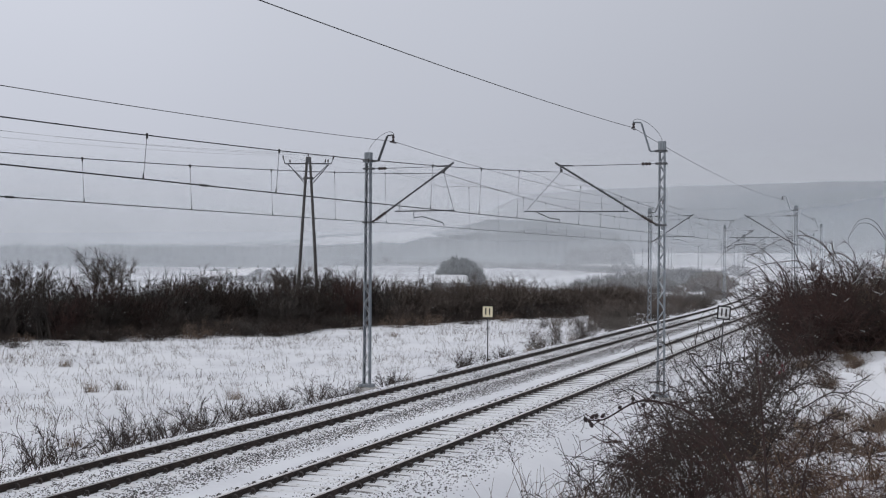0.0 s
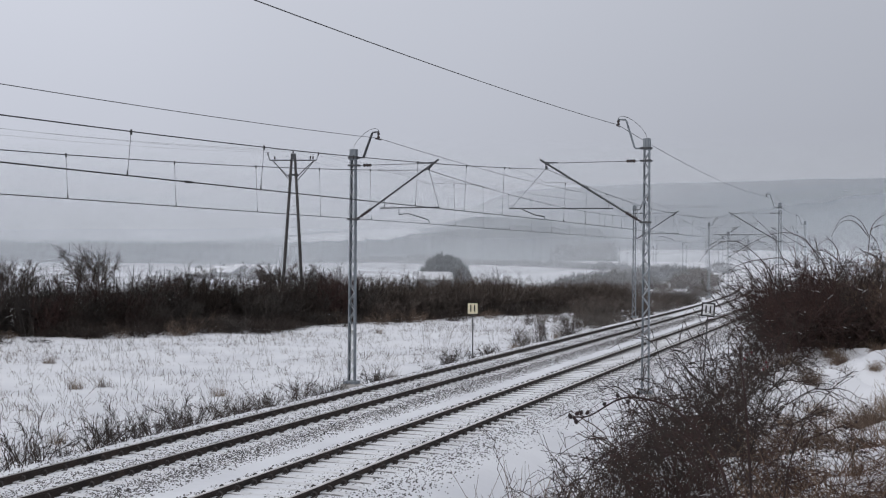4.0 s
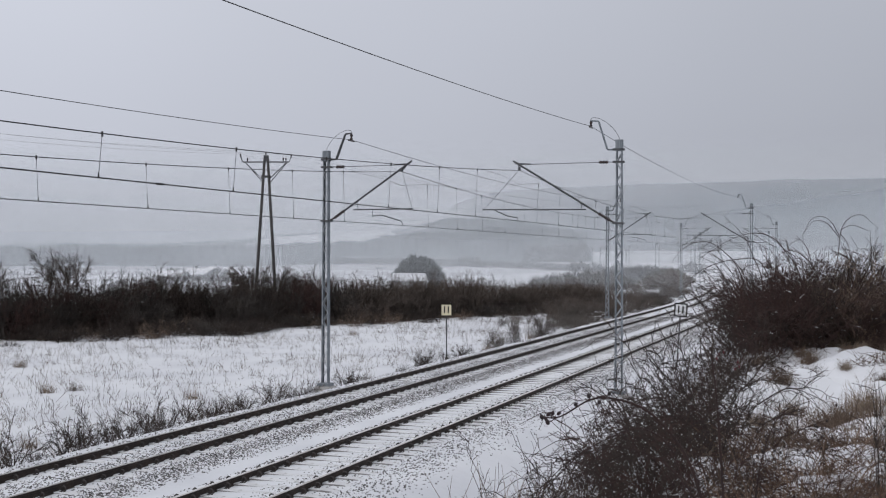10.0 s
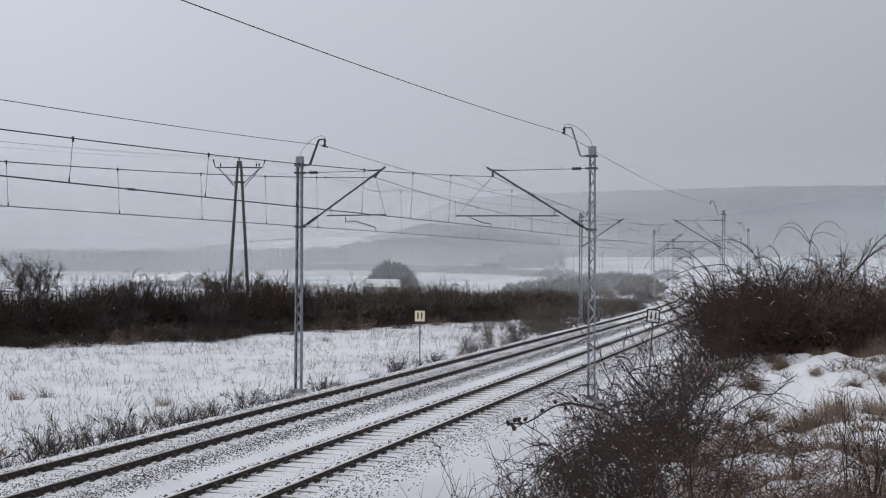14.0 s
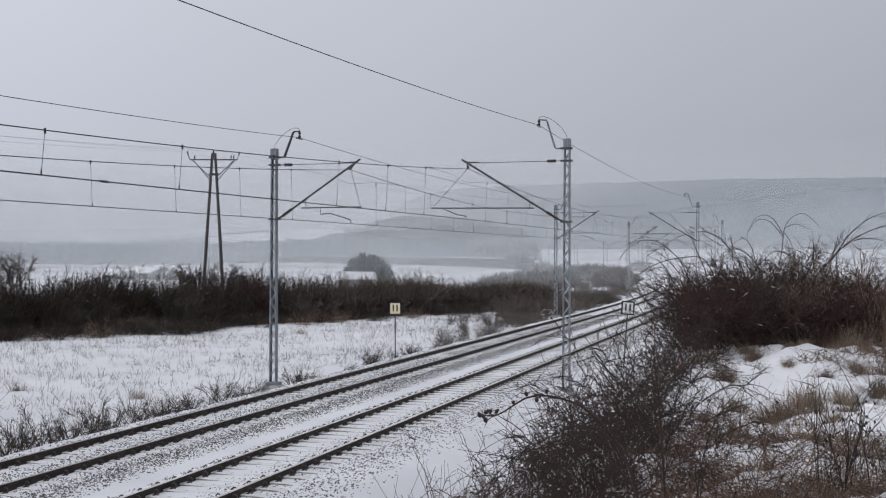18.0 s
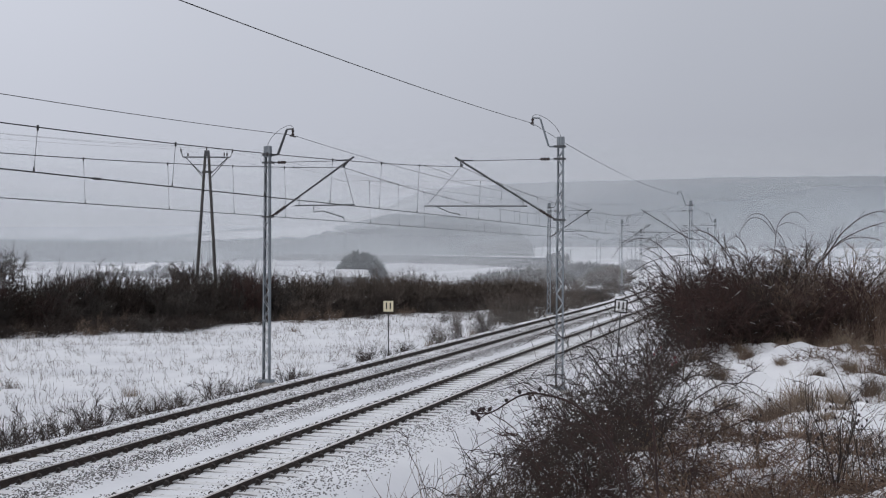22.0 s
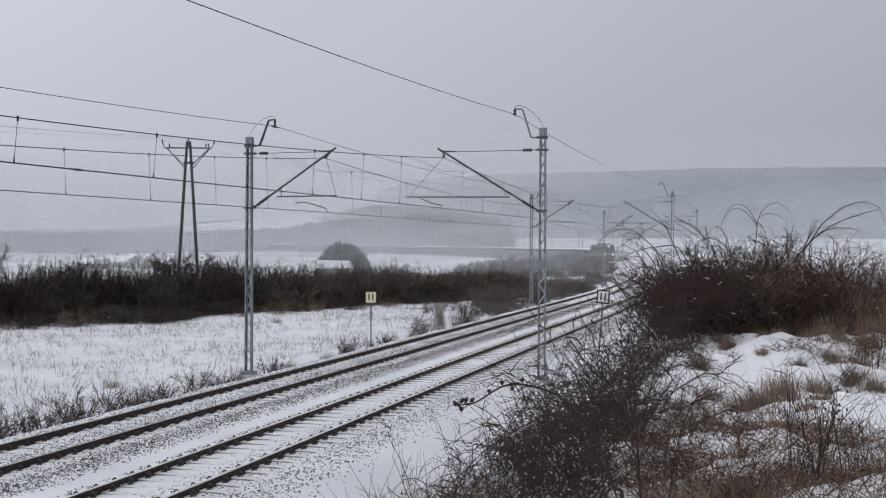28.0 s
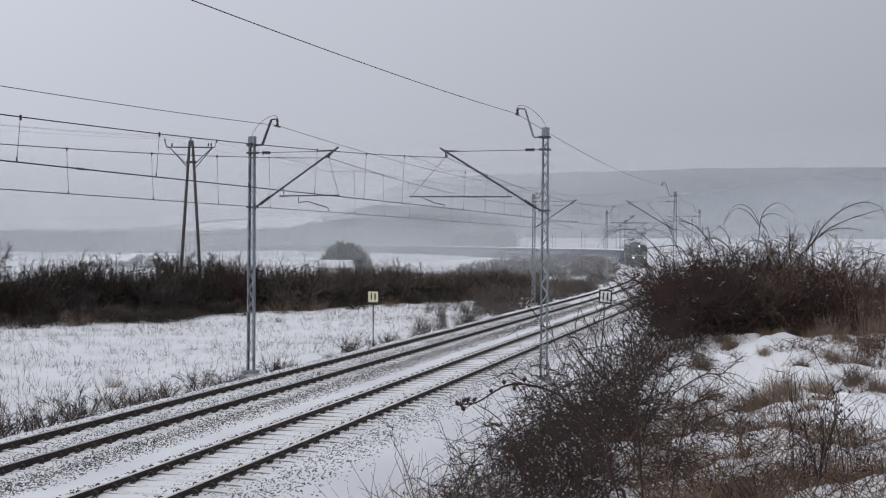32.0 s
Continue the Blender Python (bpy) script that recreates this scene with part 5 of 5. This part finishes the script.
def wagon():
    """Open goods wagon with a snowed-over load; its leading end lies at y = 0."""
    w = thing("goods_wagon", "grey open goods wagon with a snow-topped load", "wagon", group="wagons of the goods train")
    ln = 13.3
    b = Buf()
    b.box((0, -ln / 2 - 0.35, 1.10), (2.7, ln, 0.30))
    for sx in (-1, 1):
        b.box((sx * 1.38, -ln / 2 - 0.35, 2.05), (0.08, ln, 1.70))
    for y in (-0.39, -ln - 0.31):
        b.box((0, y, 2.05), (2.76, 0.08, 1.70))
    part("body", b, M_WAGON, w)
    for i in range(9):
        for sx in (-1, 1):
            part("rib", Buf().box((sx * 1.45, -0.6 - i * 1.6, 2.05), (0.10, 0.14, 1.66)), M_WAGON, w)
    n = 9
    vs, fs = [], []
    for i in range(n):
        y = -0.38 - (ln - 0.02) * i / (n - 1)
        hump = 0.03 * math.sin(i * 1.9) + (0.02 if 0 < i < n - 1 else -0.05)
        vs += [(-1.53, y, 2.80), (-1.50, y, 2.96), (-0.6, y, 3.06 + hump), (0.6, y, 3.06 + hump), (1.50, y, 2.96), (1.53, y, 2.80)]
    for i in range(n - 1):
        fs += [(i * 6 + q, i * 6 + (q + 1) % 6, i * 6 + 6 + (q + 1) % 6, i * 6 + 6 + q) for q in range(6)]
    fs += [(5, 4, 3, 2, 1, 0), tuple(range((n - 1) * 6, n * 6))]
    part("snow_load", Buf().add(vs, fs), M_SNOW_CAP, w, "snow lying on the load")
    for sx in (-1, 1):
        sheet = Buf()
        ys, zs = np.linspace(0.4, -14.4, 13), (-0.1, 0.7, 1.5, 2.3)
        sheet.add([(sx * (2.5 + 0.5 * math.sin(y * 0.7) + 0.35 * z), y, z) for z in zs for y in ys], [(r * 13 + q, r * 13 + q + 1, r * 13 + q + 14, r * 13 + q + 13) for r in range(3) for q in range(12)])
        part("blown_snow", sheet, M_POWDER, w, "powder snow whirled up beside the wagon", True)["kind"] = "stuff"
    bogie(w, -2.6, 0.46, 1.8)
    bogie(w, -ln + 1.9, 0.46, 1.8)
    buffers(w, -0.5, 1)
    return w


LOCO = engine()
WAGON = wagon()
WAGONS = [WAGON] + [copy_thing(WAGON, Matrix.Identity(4)) for _ in range(37)]


def train_pose(front, length):
    """The pose of a vehicle whose leading end is at front, set on the curve by both its ends."""
    (x0, y0), (x1, y1) = tr(front, A_MID), tr(front + length, A_MID)
    return pose(x0, y0, drop(front), 0, 0, math.degrees(math.atan2(-(x0 - x1), y0 - y1)))


def motions():
    """The train rounds the curve towards the camera."""
    times = [0.0, 2.0, 4.0, 6.0, 8.0, 10.0, 12.0, 14.0, 16.0, 18.0, 20.0, 22.0, 24.0, 26.0, 28.0, 30.0, 32.0]
    walk(LOCO, [(t, train_pose(FRONT_AT_START - SPEED * t, ENGINE)) for t in times])
    for i, w in enumerate(WAGONS):
        walk(w, [(t, train_pose(FRONT_AT_START - SPEED * t + ENGINE + 14.0 * i, 14.0)) for t in times])


motions()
::::::::
- Task instructions:
All of the data needs repeating exactly, but the pictures do not.

- Exercise response:
0.0 s
4.0 s
10.0 s
14.0 s
18.0 s
22.0 s
28.0 s
32.0 s
Continue the Blender Python (bpy) script that recreates this scene with part 5 of 5. This part finishes the script.
def wagon():
    """Open goods wagon with a snowed-over load; its leading end lies at y = 0."""
    w = thing("goods_wagon", "grey open goods wagon with a snow-topped load", "wagon", group="wagons of the goods train")
    ln = 13.3
    b = Buf()
    b.box((0, -ln / 2 - 0.35, 1.10), (2.7, ln, 0.30))
    for sx in (-1, 1):
        b.box((sx * 1.38, -ln / 2 - 0.35, 2.05), (0.08, ln, 1.70))
    for y in (-0.39, -ln - 0.31):
        b.box((0, y, 2.05), (2.76, 0.08, 1.70))
    part("body", b, M_WAGON, w)
    for i in range(9):
        for sx in (-1, 1):
            part("rib", Buf().box((sx * 1.45, -0.6 - i * 1.6, 2.05), (0.10, 0.14, 1.66)), M_WAGON, w)
    n = 9
    vs, fs = [], []
    for i in range(n):
        y = -0.38 - (ln - 0.02) * i / (n - 1)
        hump = 0.03 * math.sin(i * 1.9) + (0.02 if 0 < i < n - 1 else -0.05)
        vs += [(-1.53, y, 2.80), (-1.50, y, 2.96), (-0.6, y, 3.06 + hump), (0.6, y, 3.06 + hump), (1.50, y, 2.96), (1.53, y, 2.80)]
    for i in range(n - 1):
        fs += [(i * 6 + q, i * 6 + (q + 1) % 6, i * 6 + 6 + (q + 1) % 6, i * 6 + 6 + q) for q in range(6)]
    fs += [(5, 4, 3, 2, 1, 0), tuple(range((n - 1) * 6, n * 6))]
    part("snow_load", Buf().add(vs, fs), M_SNOW_CAP, w, "snow lying on the load")
    for sx in (-1, 1):
        sheet = Buf()
        ys, zs = np.linspace(0.4, -14.4, 13), (-0.1, 0.7, 1.5, 2.3)
        sheet.add([(sx * (2.5 + 0.5 * math.sin(y * 0.7) + 0.35 * z), y, z) for z in zs for y in ys], [(r * 13 + q, r * 13 + q + 1, r * 13 + q + 14, r * 13 + q + 13) for r in range(3) for q in range(12)])
        part("blown_snow", sheet, M_POWDER, w, "powder snow whirled up beside the wagon", True)["kind"] = "stuff"
    bogie(w, -2.6, 0.46, 1.8)
    bogie(w, -ln + 1.9, 0.46, 1.8)
    buffers(w, -0.5, 1)
    return w


LOCO = engine()
WAGON = wagon()
WAGONS = [WAGON] + [copy_thing(WAGON, Matrix.Identity(4)) for _ in range(37)]


def train_pose(front, length):
    """The pose of a vehicle whose leading end is at front, set on the curve by both its ends."""
    (x0, y0), (x1, y1) = tr(front, A_MID), tr(front + length, A_MID)
    return pose(x0, y0, drop(front), 0, 0, math.degrees(math.atan2(-(x0 - x1), y0 - y1)))


def motions():
    """The train rounds the curve towards the camera."""
    times = [0.0, 2.0, 4.0, 6.0, 8.0, 10.0, 12.0, 14.0, 16.0, 18.0, 20.0, 22.0, 24.0, 26.0, 28.0, 30.0, 32.0]
    walk(LOCO, [(t, train_pose(FRONT_AT_START - SPEED * t, ENGINE)) for t in times])
    for i, w in enumerate(WAGONS):
        walk(w, [(t, train_pose(FRONT_AT_START - SPEED * t + ENGINE + 14.0 * i, 14.0)) for t in times])


motions()